### TASK DIRECTIONS
The required output is a word-for-word copy of the lines from the line bearing "from math import radians" through the line bearing "what is given", inclusive, and no other lines.

### DATA
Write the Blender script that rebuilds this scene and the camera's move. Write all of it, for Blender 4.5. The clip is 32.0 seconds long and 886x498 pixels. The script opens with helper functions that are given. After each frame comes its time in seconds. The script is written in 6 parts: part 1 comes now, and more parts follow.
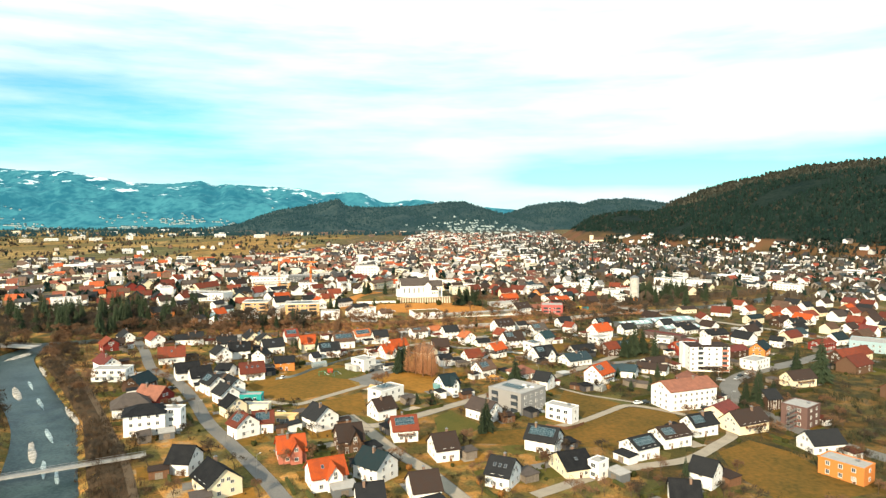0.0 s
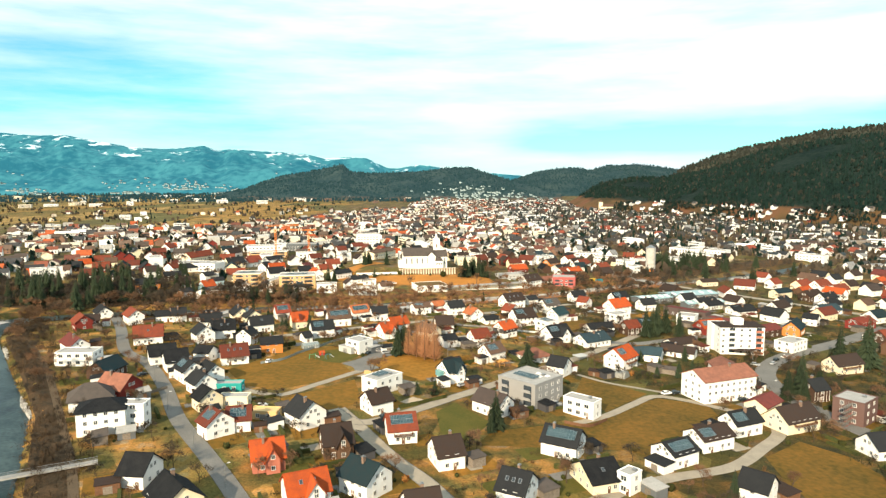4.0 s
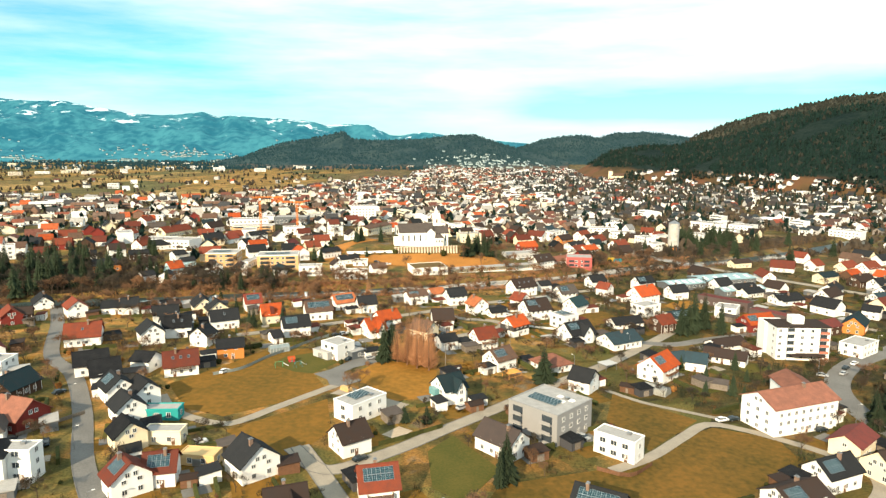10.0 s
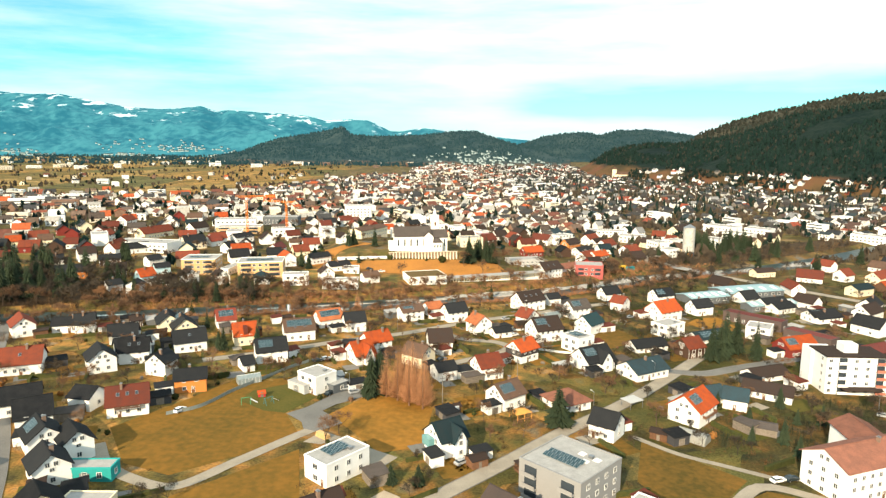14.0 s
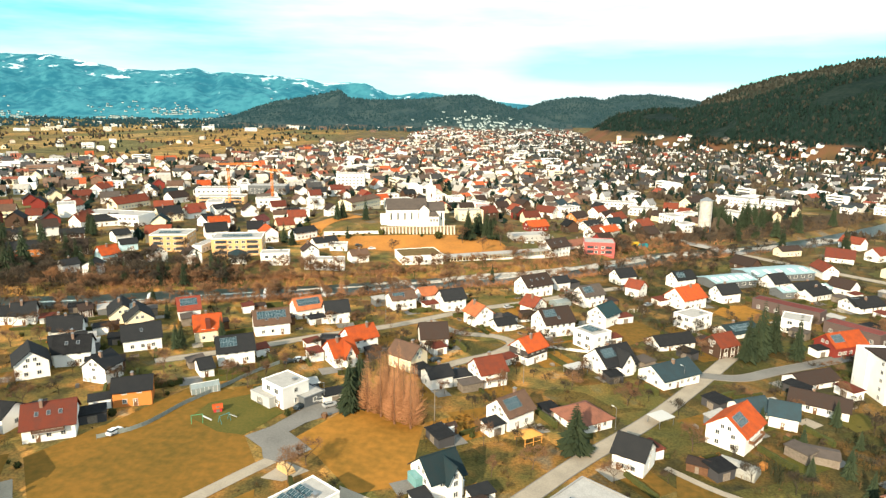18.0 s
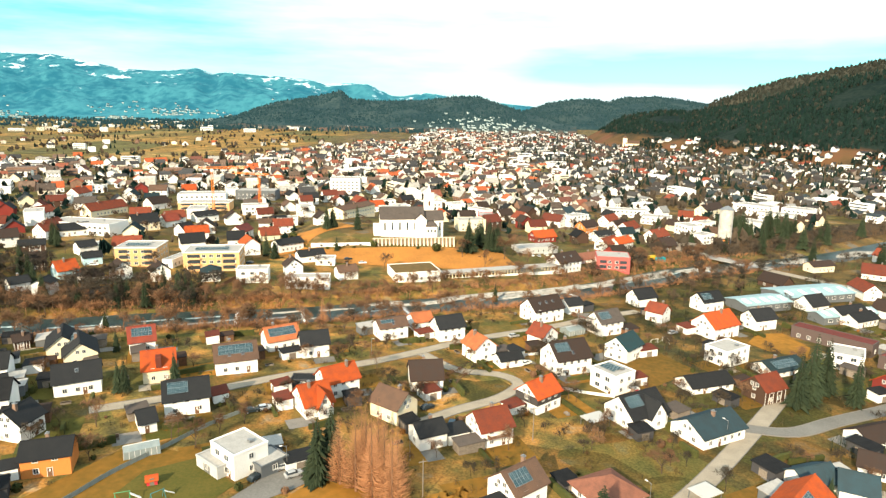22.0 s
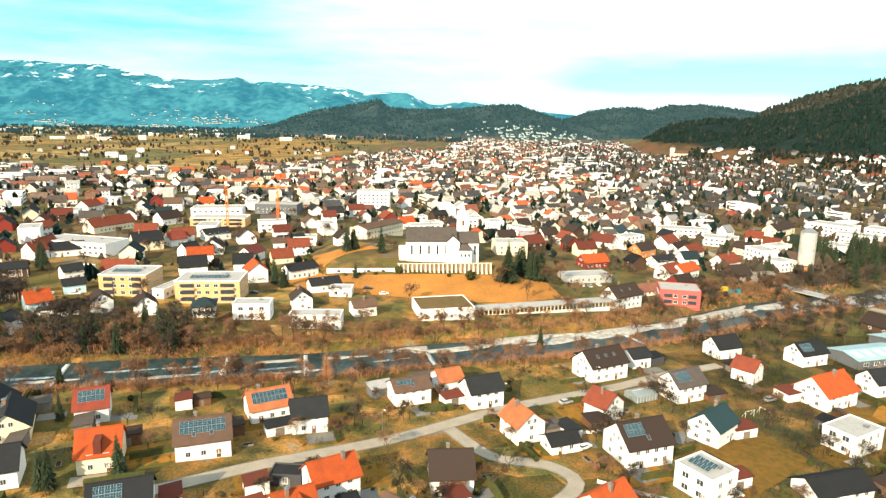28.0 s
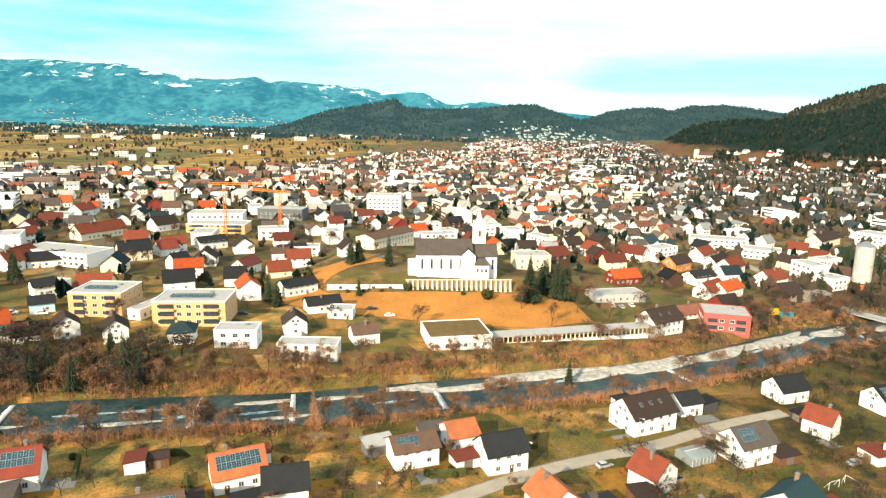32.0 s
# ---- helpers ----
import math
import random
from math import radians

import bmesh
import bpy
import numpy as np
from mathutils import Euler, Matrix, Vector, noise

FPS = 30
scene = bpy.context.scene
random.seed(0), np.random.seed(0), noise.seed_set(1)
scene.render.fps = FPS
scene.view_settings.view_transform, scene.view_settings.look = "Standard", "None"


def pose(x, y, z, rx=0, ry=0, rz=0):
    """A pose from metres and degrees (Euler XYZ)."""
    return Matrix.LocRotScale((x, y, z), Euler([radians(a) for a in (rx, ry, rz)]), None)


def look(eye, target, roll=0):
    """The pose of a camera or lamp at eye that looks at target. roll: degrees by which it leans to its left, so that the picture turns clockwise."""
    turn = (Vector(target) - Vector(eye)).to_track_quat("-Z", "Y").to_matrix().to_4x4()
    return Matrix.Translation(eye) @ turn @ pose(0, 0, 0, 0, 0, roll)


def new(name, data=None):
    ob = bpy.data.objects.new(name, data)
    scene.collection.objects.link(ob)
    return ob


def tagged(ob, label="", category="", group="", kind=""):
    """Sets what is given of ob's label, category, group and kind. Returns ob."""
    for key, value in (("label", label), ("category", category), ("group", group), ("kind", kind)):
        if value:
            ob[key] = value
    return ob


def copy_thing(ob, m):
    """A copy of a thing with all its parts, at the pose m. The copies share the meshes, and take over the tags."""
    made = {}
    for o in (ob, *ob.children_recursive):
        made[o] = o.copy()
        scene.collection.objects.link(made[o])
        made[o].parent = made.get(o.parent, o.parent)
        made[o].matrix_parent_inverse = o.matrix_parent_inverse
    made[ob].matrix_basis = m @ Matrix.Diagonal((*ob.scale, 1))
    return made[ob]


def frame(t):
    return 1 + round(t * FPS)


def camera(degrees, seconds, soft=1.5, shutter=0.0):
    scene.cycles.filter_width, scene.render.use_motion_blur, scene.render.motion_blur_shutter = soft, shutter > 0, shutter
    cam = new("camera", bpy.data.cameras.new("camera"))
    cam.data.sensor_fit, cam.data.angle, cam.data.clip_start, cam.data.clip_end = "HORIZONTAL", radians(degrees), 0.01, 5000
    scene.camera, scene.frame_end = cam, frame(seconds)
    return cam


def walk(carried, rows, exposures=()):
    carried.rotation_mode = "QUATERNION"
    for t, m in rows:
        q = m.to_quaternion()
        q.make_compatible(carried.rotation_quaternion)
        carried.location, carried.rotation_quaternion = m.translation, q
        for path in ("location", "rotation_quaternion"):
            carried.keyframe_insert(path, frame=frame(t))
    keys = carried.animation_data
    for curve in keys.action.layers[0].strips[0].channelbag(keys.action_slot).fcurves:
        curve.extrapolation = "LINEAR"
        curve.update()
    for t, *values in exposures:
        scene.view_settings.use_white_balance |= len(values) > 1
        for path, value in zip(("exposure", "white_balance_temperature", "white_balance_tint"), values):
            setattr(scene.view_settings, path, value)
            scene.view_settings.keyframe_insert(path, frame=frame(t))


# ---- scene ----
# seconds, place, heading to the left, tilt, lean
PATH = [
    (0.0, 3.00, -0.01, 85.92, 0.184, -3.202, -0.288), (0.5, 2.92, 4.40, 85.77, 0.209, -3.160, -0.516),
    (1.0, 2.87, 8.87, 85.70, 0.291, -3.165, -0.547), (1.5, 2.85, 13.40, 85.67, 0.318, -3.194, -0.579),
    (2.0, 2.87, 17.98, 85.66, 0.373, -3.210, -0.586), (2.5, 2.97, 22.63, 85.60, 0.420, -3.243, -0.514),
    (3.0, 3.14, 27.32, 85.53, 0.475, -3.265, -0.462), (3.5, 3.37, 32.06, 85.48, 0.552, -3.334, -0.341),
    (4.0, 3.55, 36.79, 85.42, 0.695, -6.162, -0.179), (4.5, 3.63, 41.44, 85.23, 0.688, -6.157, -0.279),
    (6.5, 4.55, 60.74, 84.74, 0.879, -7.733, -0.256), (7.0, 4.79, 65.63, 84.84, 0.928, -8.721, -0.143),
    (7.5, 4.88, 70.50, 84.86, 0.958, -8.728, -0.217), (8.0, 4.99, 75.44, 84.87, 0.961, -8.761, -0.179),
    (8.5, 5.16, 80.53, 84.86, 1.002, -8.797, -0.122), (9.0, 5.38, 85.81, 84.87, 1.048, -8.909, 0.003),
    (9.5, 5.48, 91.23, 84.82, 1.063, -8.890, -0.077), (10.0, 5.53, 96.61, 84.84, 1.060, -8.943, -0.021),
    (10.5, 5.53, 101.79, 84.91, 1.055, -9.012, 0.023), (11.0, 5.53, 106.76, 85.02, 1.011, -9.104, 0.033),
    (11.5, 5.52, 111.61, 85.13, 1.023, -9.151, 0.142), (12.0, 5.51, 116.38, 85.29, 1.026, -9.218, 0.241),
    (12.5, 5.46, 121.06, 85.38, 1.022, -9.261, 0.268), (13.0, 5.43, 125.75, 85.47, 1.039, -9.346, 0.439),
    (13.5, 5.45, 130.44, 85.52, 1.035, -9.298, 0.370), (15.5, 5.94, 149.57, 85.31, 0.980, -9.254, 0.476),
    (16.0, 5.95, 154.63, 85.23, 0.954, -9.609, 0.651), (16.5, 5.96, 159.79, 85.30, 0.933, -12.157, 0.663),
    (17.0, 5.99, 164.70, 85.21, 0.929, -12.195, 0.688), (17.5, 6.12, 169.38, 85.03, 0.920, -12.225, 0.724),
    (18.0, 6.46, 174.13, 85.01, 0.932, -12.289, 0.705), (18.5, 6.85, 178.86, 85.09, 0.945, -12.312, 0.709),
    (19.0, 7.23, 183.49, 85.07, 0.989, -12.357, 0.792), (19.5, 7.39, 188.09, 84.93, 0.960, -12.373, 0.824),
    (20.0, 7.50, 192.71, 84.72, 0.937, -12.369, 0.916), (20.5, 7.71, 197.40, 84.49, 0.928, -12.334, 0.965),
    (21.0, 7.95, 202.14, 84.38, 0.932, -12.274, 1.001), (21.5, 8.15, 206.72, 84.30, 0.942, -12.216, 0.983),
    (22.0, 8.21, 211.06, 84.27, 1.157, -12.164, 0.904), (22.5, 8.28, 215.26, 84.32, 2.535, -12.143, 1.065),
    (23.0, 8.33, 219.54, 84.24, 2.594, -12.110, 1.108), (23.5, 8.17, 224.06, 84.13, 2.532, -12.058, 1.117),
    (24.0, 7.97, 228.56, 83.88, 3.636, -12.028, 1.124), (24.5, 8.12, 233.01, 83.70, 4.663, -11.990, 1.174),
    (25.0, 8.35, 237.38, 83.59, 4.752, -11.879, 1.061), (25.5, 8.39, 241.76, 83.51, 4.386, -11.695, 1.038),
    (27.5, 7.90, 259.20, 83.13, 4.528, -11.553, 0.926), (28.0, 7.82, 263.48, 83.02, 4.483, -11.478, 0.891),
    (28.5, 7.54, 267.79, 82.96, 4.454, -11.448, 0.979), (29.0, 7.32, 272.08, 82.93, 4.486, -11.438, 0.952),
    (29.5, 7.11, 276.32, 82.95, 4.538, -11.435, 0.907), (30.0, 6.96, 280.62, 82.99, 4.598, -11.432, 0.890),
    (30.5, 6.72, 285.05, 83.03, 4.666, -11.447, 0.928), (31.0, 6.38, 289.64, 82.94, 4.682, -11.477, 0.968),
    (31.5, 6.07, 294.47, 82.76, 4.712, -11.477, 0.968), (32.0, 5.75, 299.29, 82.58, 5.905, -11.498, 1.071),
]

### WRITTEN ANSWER
from math import radians

import bmesh
import bpy
import numpy as np
from mathutils import Euler, Matrix, Vector, noise

FPS = 30
scene = bpy.context.scene
random.seed(0), np.random.seed(0), noise.seed_set(1)
scene.render.fps = FPS
scene.view_settings.view_transform, scene.view_settings.look = "Standard", "None"


def pose(x, y, z, rx=0, ry=0, rz=0):
    """A pose from metres and degrees (Euler XYZ)."""
    return Matrix.LocRotScale((x, y, z), Euler([radians(a) for a in (rx, ry, rz)]), None)


def look(eye, target, roll=0):
    """The pose of a camera or lamp at eye that looks at target. roll: degrees by which it leans to its left, so that the picture turns clockwise."""
    turn = (Vector(target) - Vector(eye)).to_track_quat("-Z", "Y").to_matrix().to_4x4()
    return Matrix.Translation(eye) @ turn @ pose(0, 0, 0, 0, 0, roll)


def new(name, data=None):
    ob = bpy.data.objects.new(name, data)
    scene.collection.objects.link(ob)
    return ob


def tagged(ob, label="", category="", group="", kind=""):
    """Sets what is given of ob's label, category, group and kind. Returns ob."""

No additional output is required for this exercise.